What does climate justice mean to you?
Ines Zairi: As a form of environmental justice, climate justice is the equitable and fair treatment of all people through policies and projects that address climate change as well as the systems that create climate change and perpetuate inequity and discrimination. In other words, climate justice, is about human rights and finding equitable solutions for humanity to cohabitate on this planet while "leaving no one behind." We are all accountable for climate change, but decision-makers must take action in guaranteeing a better world for next generations and for preserving the environment.
Submi Granados: To me climate justice means that we can all, no matter how big or small, use our knowledge and skills to protect our planet and its biodiversity.

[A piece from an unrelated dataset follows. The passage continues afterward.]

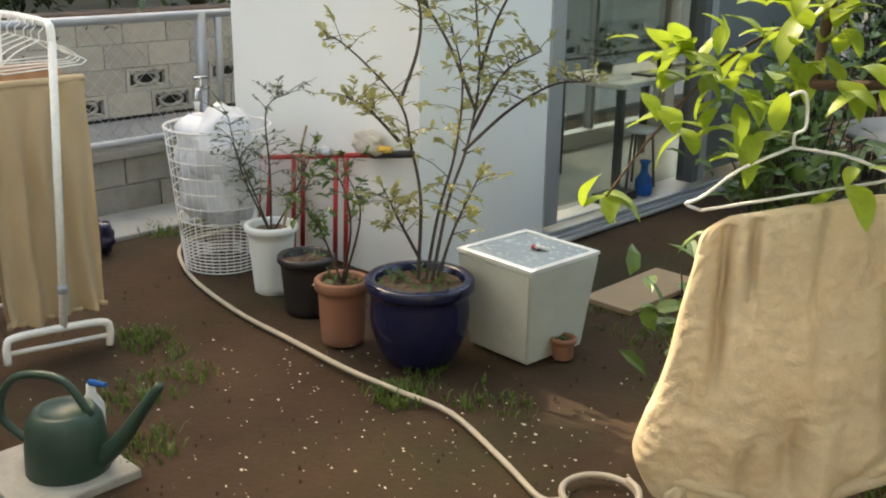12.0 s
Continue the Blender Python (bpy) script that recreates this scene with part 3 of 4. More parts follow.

Which global actors do we need on-board to make sustainable supply chains a reality?
Ines Zairi: We need the private sector to change their processes and integrate sustainable energies into their supply chains. We need decision-makers in government and the public sector to promote appropriate legislation and legal frameworks as well as initiatives that support farmers in achieving climate resilience. We need the media and press to raise awareness of sustainable supply chains among the general public and urge consumers to be part of the change. And we need civil society to focus on shifting from risk mitigation to advancing strategic priorities in ensuring sustainable supply chains become the norm.
Submi Granados: As producers we are doing what we can to switch to greener ways of working. I see a lot of effort around my community to adapt. But climate change does not depend on us entirely. Everyone, particularly governments of larger nations, have a role to play. That’s only fair.